Says that customers should be able to use their consoles as they like

Dec 5, 2011 13:51 GMT  ·  By

The Electronic Frontier Foundation has asked the United States Copyright office to review a number of provisions in the Digital Millennium Copyright Act and allow for users to jailbreak devices like smartphones, tablets and video game consoles.

The request from the EFF comes after the same organism decided in 2010 to allow an exception for users to jailbreak their iPhone in order to run custom made programs on it.

The EFF says that those who get a home gaming console should be able to “run operating systems and applications from any source, not just those approved by the manufacturer”.

The DMCA was passed in 1998 and criminalizes any move to get around DRM and other measures that are protecting the copyright of video game, both in the software and the hardware form.

Corynne McSherry, who is the intellectual property director working at the EFF, stated, “The DMCA is supposed to block copyright infringement.
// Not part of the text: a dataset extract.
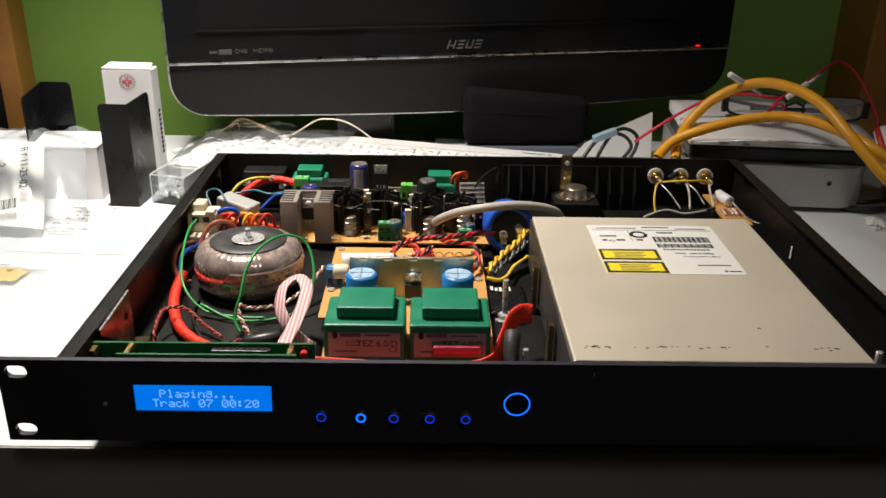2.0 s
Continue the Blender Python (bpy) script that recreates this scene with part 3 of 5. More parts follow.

But instead it can be misused to threaten creators, innovators, and consumers, discouraging them from making full and fair use of their own property.”

She added, “Hobbyists and tinkerers who want to modify their phones or video game consoles to run software programs of their choice deserve protection under the law.”

The DMCA was invoked by Sony earlier during 2011 when it went after George Hotz, aka Geohot, the man who managed to bypass the security measures of the PlayStation 3 home gaming console and then make the method public.

Sony accused the jailbreaker of piracy, which Hotz denied, and the two parties settled out of court, with the hardware maker also upgrading the protections of the PS3 to make sure that the jailbreak method no longer worked.